The rain finally stayed away for the Ohio State baseball team as it salvaged a split in the doubleheader against the North Florida Ospreys in walk-off fashion at Bill Davis Stadium.

“It was huge for us going forward,” OSU coach Greg Beals said. “We didn’t play great and didn’t have the bite we had over the weekend.”

OSU (20-19), coming off its first series sweep against Michigan in 15 years, was looking to continue building momentum in a doubleheader against the Ospreys (24-19).

In the first game, which had been postponed from Tuesday because of rain, North Florida jumped on OSU senior pitcher Dean Wolosiansky quickly with four runs in the first.

After senior third baseman Matt Streng cut the lead in half with a two-run home run in the second, the Buckeye bats were kept in check by Ospreys starter Marshal Rosenberg. Rosenberg scattered four hits and struck out five over seven innings.

North Florida added three more runs over the course of the game to win, 7-2.

The second game proved to be similar, until the final two innings.

After the Ospreys took a 2-0 lead in the third, the Buckeyes seemed to be in trouble. North Florida pitcher Tommy Organ dominated the OSU lineup, throwing a no-hitter through five innings.

After sophomore catcher Greg Solomon broke up the no-no in the sixth with a bunt single, OSU began a two-out rally. Senior outfielder Brian DeLucia and junior second baseman Ryan Cypret each drove in a run, tying the score, 2-2.

“We needed to get something going,” Solomon said. “I’m a pretty good bunter so I knew, even if I got out, it was something needed to shake things up.”

The seventh inning started out with two quick outs for OSU. But junior outfielder David Corna and Solomon both singled to keep the inning alive. After senior shortstop Tyler Engle walked, the bases were left loaded for DeLucia.

Down to his final strike, DeLucia hit a single that fell just inches fair down the right field line to give OSU a 3-2 win.

“I hit a slider and I knew he was going to come back with it,” DeLucia said. “I thought it was going to tail foul, but lucky for us it didn’t.”

OSU travels to Illinois for a three-game series this weekend to resume Big Ten play.

Late-inning rallies

This marked the third time in four games that the Buckeyes were able to rally back from a multiple run deficit to win the game. They did it twice on Saturday against Michigan to win in extra innings both times. It was 2-0 after five innings when OSU scored twice in the sixth and once in the seventh to win.

“It says something about the character of our ball club,” Beals said. When you keep fighting and keep scrapping like these guys do and won’t say die, you never know what can happen.”

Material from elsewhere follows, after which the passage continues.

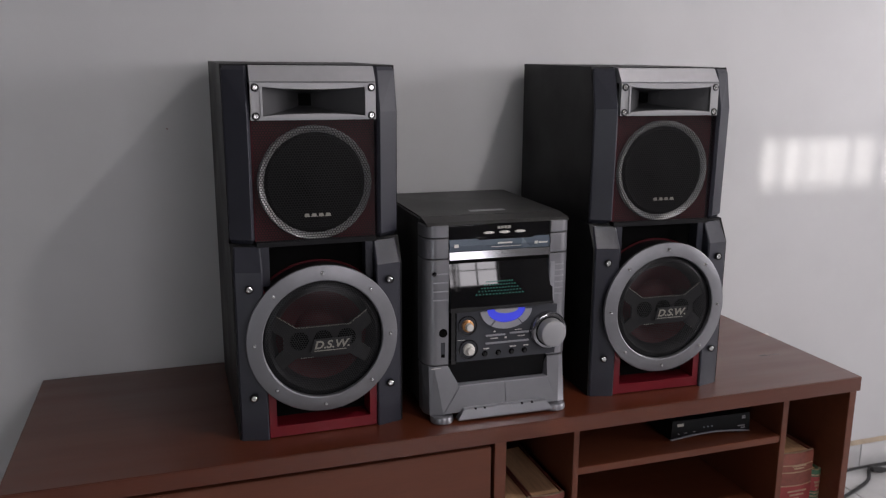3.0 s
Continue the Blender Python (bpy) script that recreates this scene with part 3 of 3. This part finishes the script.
    part("jog_dial", lathe([(0.0258, -0.015), (0.0252, -0.030), (0.0240, -0.0325), (0.0215, -0.0335), (0.0, -0.0332)], 56), knob_grey, jd, "large matt grey jog dial", smooth=True)
    # two small knobs
    for x, z, skirt in ((-0.0630, 0.1775, copper), (-0.0605, 0.1320, pearl)):
        w = part("knob_well", lathe([(0.0184, 0.004), (0.0184, -0.0016), (0.0170, -0.0018), (0.0164, 0.002), (0.0, 0.002)], 32), gloss_black, u, "dark round knob well", at=pose(x, -0.0050, z))
        part("knob_skirt", lathe([(0.0112, 0.0), (0.0108, -0.0055), (0.0080, -0.0075), (0.0, -0.0075)], 28), skirt, w, smooth=True)
        part("knob", lathe([(0.0072, -0.006), (0.0068, -0.0150), (0.0056, -0.0162), (0.0, -0.0165)], 24), pearl, w, "silver knob", smooth=True)
    for a, b, z in ((-0.0275, 0.0108, 0.1550), (0.0195, 0.0578, 0.1565), (-0.0275, 0.0578, 0.1400)):
        part("bar_button", boxes((a, b, -0.0072, -0.003, z - 0.0016, z + 0.0016)), unit_light, cp, "thin silver bar button", bevel=0.0005)
    for x in (-0.0285, -0.002, 0.0242, 0.0500):
        part("round_button", lathe([(0.0056, 0.0), (0.0052, -0.0010), (0.0042, -0.0004), (0.0038, -0.003), (0.0026, -0.0042), (0.0, -0.0044)], 20), gloss_black, cp, "small gloss black button", smooth=True, at=pose(x, -0.0046, 0.1205))
    marks(cp, [(-0.012, -0.008, 0.1605, 0.1630), (0.030, 0.044, 0.1612, 0.1624), (-0.018, -0.003, 0.1480, 0.1496), (0.010, 0.014, 0.1468, 0.1500), (0.036, 0.050, 0.1485, 0.1500),
               (-0.031, -0.020, 0.1290, 0.1310), (0.021, 0.033, 0.1290, 0.1310), (0.048, 0.058, 0.1290, 0.1308), (-0.0815, -0.068, 0.1500, 0.1510)], -0.0049, pearl)
    # lower black bay and the two flap doors
    part("lower_bay", prism([(-0.095, 0.1085), (0.102, 0.1085), (0.102, 0.100), (0.0915, 0.060), (-0.082, 0.060), (-0.094, 0.100)], 'y', 0.006, 0.017), bay_black, u, "black lower bay")
    for a, b, al, bl in ((-0.0770, 0.0110, -0.109, 0.0110), (0.0120, 0.0980, 0.0120, 0.117)):
        part("flap_door", hull([(a, -0.0070, 0.062), (b, -0.0070, 0.062), (al, -0.0150, 0.0150), (bl, -0.0150, 0.0150), (a, 0.016, 0.062), (b, 0.016, 0.062), (al, 0.0, 0.013), (bl, 0.0, 0.013)]), unit_grey, u, "grey sloping flap door")
    part("bay_lip", boxes((-0.080, 0.100, -0.0078, 0.012, 0.0620, 0.0645)), unit_light, u, "bright lip below the bay", bevel=0.0006)
    part("base_bar", hull([(x, y, z) for x0, x1, y, z in ((-0.086, 0.100, -0.0280, 0.0040), (-0.086, 0.100, -0.0290, 0.0070), (-0.074, 0.090, -0.0250, 0.0235), (-0.072, 0.088, -0.010, 0.0235), (-0.086, 0.100, -0.01, 0.0045)) for x in (x0, x1)]),
         unit_grey, u, "light silver base bar", bevel=0.0006)
    for x in (-0.052, -0.034, 0.040, 0.060):
        part("notch", boxes((x - 0.002, x + 0.002, -0.0256, -0.022, 0.0215, 0.0241)), deep_black, u)
    # left and right column details
    for z in (0.2755, 0.2595, 0.2435, 0.2275):
        part("side_button", boxes((-0.126, -0.0985, -0.0012, 0.004, z - 0.0012, z + 0.0012)), unit_light, u, "slim silver side button", bevel=0.0004)
    part("power_dot", lathe([(0.0042, 0.0), (0.0036, -0.0012), (0.0, -0.0014)], 16), gloss_black, u, at=pose(-0.1245, -0.0008, 0.2765))
    part("light_bar", boxes((0.0985, 0.1085, -0.0022, 0.004, 0.2120, 0.2860)), unit_light, u, "light silver side bar", bevel=0.001)
    for k in range(6):
        z = 0.2800 - 0.0112 * k
        part("side_button", boxes((0.1095, 0.1270, -0.0008, 0.006, z - 0.0011, z + 0.0011)), unit_light, u, "slim silver side button", bevel=0.0004)
    part("phones_jack", lathe([(0.0082, 0.0005), (0.0076, -0.0016), (0.0060, -0.0012), (0.0, -0.0010)], 24), deep_black, u, "headphone socket", at=pose(-0.1075, -0.0002, 0.1655))
    ms = part("mic_slot", boxes((-0.1140, -0.1015, -0.0007, 0.004, 0.1165, 0.1500)), panel_dark, u, "recessed oval slot with a socket", bevel=0.0035)
    part("mic_hole", lathe([(0.0034, 0.0), (0.003, -0.0008), (0.0, -0.0004)], 14), deep_black, ms, at=pose(-0.108, -0.0008, 0.1225))
    part("mic_level", lathe([(0.0052, 0.0), (0.0048, -0.0016), (0.003, -0.0014), (0.0, -0.0004)], 18), unit_light, u, at=pose(0.1195, 0.0004, 0.1245))
    marks(u, [(-0.130, -0.112, 0.0985, 0.0996)], -0.0003, pearl)
    part("top_sticker", boxes((-0.030, 0.040, 0.080, 0.096, 0.3724, 0.3729)), knob_grey, u, "pale sticker on the case top")
    return u


hifi(pose(0.2425, 0.7005, TOP, 0, 0, 0.3))


# ---- things in the stand ----
def in_stand(u, v, z, turn=0.0):
    return S @ pose(u, v, z, 0, 0, turn)


def book(m, w, d, h, cover, label, bands, panel=None, panel_z=(0, 0)):
    """Spine to the front (-y); w across, d deep, h high."""
    b = thing("book", m, label, "book", "old books in the stand")
    n = 12
    arc = [(-w / 2 + w * i / n, -0.006 * math.sin(math.pi * i / n)) for i in range(n + 1)]
    part("spine", prism(arc + [(w / 2, 0.004), (-w / 2, 0.004)], 'z', 0, h), cover, b, "rounded leather spine", smooth=True)
    for s in (-1, 1):
        part("cover", boxes((*sorted((s * w / 2, s * (w / 2 - 0.003))), 0.004, d, 0, h)), cover, b, bevel=0.0006)
    e = 0.006
    part("page_block", prism([(-w / 2 + 0.003, 0.004), (w / 2 - 0.003, 0.004), (w / 2 - 0.003, d - 0.007), (0, d - 0.012), (-w / 2 + 0.003, d - 0.007)], 'z', 0.003, h - e), page_edge, b, "yellowed page block")
    part("head_band", prism([(x, y + 0.0016) for x, y in arc] + [(x, y + 0.006) for x, y in reversed(arc)], 'z', h - 0.006, h + 0.0008), gold, b, "frayed pale head band")
    for z in bands:
        part("gilt_band", prism([(x * 1.003, y - 0.0006) for x, y in arc] + [(x, y + 0.002) for x, y in reversed(arc)], 'z', z - 0.0011, z + 0.0011), gold, b)
    if panel:
        part("title_panel", prism([(x * 1.002, y - 0.0004) for x, y in arc] + [(x, y + 0.002) for x, y in reversed(arc)], 'z', *panel_z), panel, b, "coloured title panel")
        for k in range(4):
            z = panel_z[1] - 0.012 - 0.009 * k
            q = w * (0.30, 0.22, 0.08, 0.26)[k]
            part("title_line", boxes((-q, q, -0.0072, -0.0060, z - 0.0016, z + 0.0016)), gold, b)
    for k, z in enumerate((h - 0.030, h - 0.036)):
        q = w * (0.22, 0.16)[k]
        part("title_line", boxes((-q, q, -0.0070, -0.0058, z - 0.0014, z + 0.0014)), gold, b)
    return b


BH = TOP - 0.186 - ZB
book(in_stand(0.8755, 0.056, ZB), 0.070, 0.23, BH, leather_brown, "thick worn brown leather book with yellowed pages", (BH - 0.022, BH - 0.045, BH - 0.10), leather_red, (BH - 0.095, BH - 0.05))
book(in_stand(0.9480, 0.056, ZB), 0.070, 0.23, BH, leather_brown, "thick worn brown leather book with yellowed pages", (BH - 0.022, BH - 0.045, BH - 0.10), leather_red, (BH - 0.095, BH - 0.05))
book(in_stand(1.5515, 0.054, ZB), 0.083, 0.23, BH + 0.002, leather_brown, "thick brown leather book with red title panel", (BH - 0.026, BH - 0.043, BH - 0.075, BH - 0.118), leather_red, (BH - 0.117, BH - 0.076))
book(in_stand(1.6095, 0.058, ZB), 0.026, 0.19, BH - 0.050, leather_green, "thin green book with red title panel", (BH - 0.062, BH - 0.105, BH - 0.113, BH - 0.121, BH - 0.129, BH - 0.137, BH - 0.145), leather_red, (BH - 0.100, BH - 0.066))


def modem(m):
    b = thing("cable_modem", m, "small black cable modem on the shelf", "modem")
    n = 16
    w = 0.097
    pts = [(-w, 0.006)] + [(-w + 2 * w * i / n, 0.004 + 0.0075 * math.sin(math.pi * i / n)) for i in range(n + 1)] + [(w, 0.006), (w - 0.002, 0.046), (-w + 0.002, 0.046)]
    part("housing", prism(pts[1:-3] + pts[-2:], 'y', 0.003, 0.13), plastic_box, b, "black plastic housing", bevel=0.001)
    arc = [(-w + 2 * w * i / n, 0.0035 + 0.0075 * math.sin(math.pi * i / n)) for i in range(n + 1)]
    part("trim", prism(arc + [(x, z + 0.0022) for x, z in reversed(arc)], 'y', 0.0005, 0.006), unit_light, b, "thin curved silver trim")
    for s in (-1, 1):
        part("foot", boxes((*sorted((s * 0.086, s * 0.070)), 0.008, 0.12, 0.0, 0.0075)), rubber, b)
    part("mark", boxes((-0.083, -0.068, 0.0020, 0.0032, 0.033, 0.039)), letter_silver, b, "pale maker's mark")
    small = part("printed_marks", boxes((0.075, 0.084, 0.0022, 0.0032, 0.038, 0.040), (0.075, 0.084, 0.0022, 0.0032, 0.034, 0.036), (0.066, 0.084, 0.0022, 0.0032, 0.017, 0.019), (0.074, 0.084, 0.0022, 0.0032, 0.012, 0.014),
                                (-0.080, -0.077, 0.0022, 0.0032, 0.0155, 0.017), (-0.066, -0.058, 0.0022, 0.0032, 0.0165, 0.0175), (-0.044, -0.037, 0.0022, 0.0032, 0.0170, 0.0180)), knob_grey, b, "small grey printed marks")
    tagged(small, kind="stuff")
    for x in (-0.018, -0.008, 0.002):
        part("indicator", boxes((x - 0.0012, x + 0.0012, 0.0022, 0.0034, 0.024, 0.026)), led_dim, b, "tiny indicator light")


modem(in_stand(1.343, 0.085, SH1, -2))


# ---- wall and floor details ----
ow = thing("wall_outlet", S @ pose(1.800, WALL, 0.408), "small white wall outlet with two holes", "outlet")
part("plate", boxes((-0.024, 0.024, -0.010, 0.0, -0.03, 0.050)), white_plastic, ow, bevel=0.003)
part("socket", boxes((-0.013, 0.013, -0.0135, -0.009, 0.008, 0.034)), white_plastic, ow, bevel=0.002)
for x in (-0.006, 0.006):
    part("hole", lathe([(0.0024, 0.0), (0.0, 0.0002)], 12), deep_black, ow, at=pose(x, -0.0137, 0.021))
nail = part("nail", lathe([(0.0014, 0.0), (0.0010, -0.0006), (0.0, -0.0008)], 10), leather_brown, None, at=S @ pose(0.277, WALL, 1.045))
tagged(nail, "tiny dark nail head in the wall", "nail")


def cable(points, r, label):
    P = [Vector(p) for p in points]
    out = []
    for i in range(len(P) - 1):
        p0, p1, p2, p3 = P[max(i - 1, 0)], P[i], P[i + 1], P[min(i + 2, len(P) - 1)]
        for k in range(8):
            t = k / 8
            out.append(0.5 * ((2 * p1) + (p2 - p0) * t + (2 * p0 - 5 * p1 + 4 * p2 - p3) * t * t + (3 * p1 - p0 - 3 * p2 + p3) * t ** 3))
    out.append(P[-1])
    c = thing("cable", S, label, "cable")
    part("cord", tube(out, r, 8), rubber, c, smooth=True)
    return c


cable([(1.95, 0.42, 0.004), (2.15, 0.47, 0.006), (2.36, 0.46, 0.005), (2.62, 0.44, 0.005), (2.95, 0.45, 0.004)], 0.0036, "black power cable lying on the floor tiles")
c2 = cable([(1.98, 0.34, 0.005), (2.14, 0.40, 0.005), (2.24, 0.47, 0.006), (2.42, 0.44, 0.005), (2.66, 0.40, 0.004), (2.95, 0.36, 0.004)], 0.0050, "thick black power cable with a plug on the floor")
part("plug", loft([[(x, w * math.cos(k * math.pi / 5), w * 0.7 * math.sin(k * math.pi / 5)) for k in range(10)] for x, w in ((0, 0.006), (0.004, 0.011), (0.028, 0.012), (0.042, 0.008), (0.055, 0.006))]), rubber, c2, "black plug",
          at=pose(2.20, 0.505 - 0.06, 0.012, 0, 0, -20), smooth=True)


# ---- floor tiles, last ----
TS = 0.40
U0, V0 = 2.062, 0.295
tile_mesh = None
floor_ob = bpy.data.objects["floor"]
for i in range(-11, 8):
    for j in range(-10, 1):
        a, b = U0 + TS * i, V0 + TS * j
        x0, x1, y0, y1 = max(a, X0), min(a + TS, X1), max(b, BACK), min(b + TS, WALL - 0.012)
        if x1 - x0 < 0.02 or y1 - y0 < 0.02:
            continue
        full = abs(x1 - x0 - TS) < 1e-6 and abs(y1 - y0 - TS) < 1e-6
        if full and tile_mesh:
            t = new("floor_tile", tile_mesh)
            t.parent = floor_ob
        else:
            bm = boxes((0.002, x1 - x0 - 0.002, 0.002, y1 - y0 - 0.002, -0.006, 0.0))
            t = part("floor_tile", bm, tile, floor_ob)
            if full:
                tile_mesh = t.data
        t.matrix_basis = pose(x0, y0, 0)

Offense nowhere to be found

Aside from six hits in the final two at-bats in game two, the Buckeyes had been no-hit through five and managed just four hits in 12 innings of baseball until that sixth inning.

“I did not like the lack of offense in our approach,” Beals said. “We weren’t taking offensive swings, and it looked like we were on the defensive and second-guessing ourselves.”

Much-needed relief

After starter John Kuchno gave up two early runs in three-plus innings of work, the bullpen kept OSU in the ballgame. Sophomore David Fathalikhani, junior Andrew Armstrong and senior Jared Strayer combined for three-plus innings, gave up no runs and allowed only one hit in a strong outing for the bullpen.

“If we felt we could get to our bullpen and still be in it, we would be tough,” Beals said. “We were able to get to those guys and get them their work.”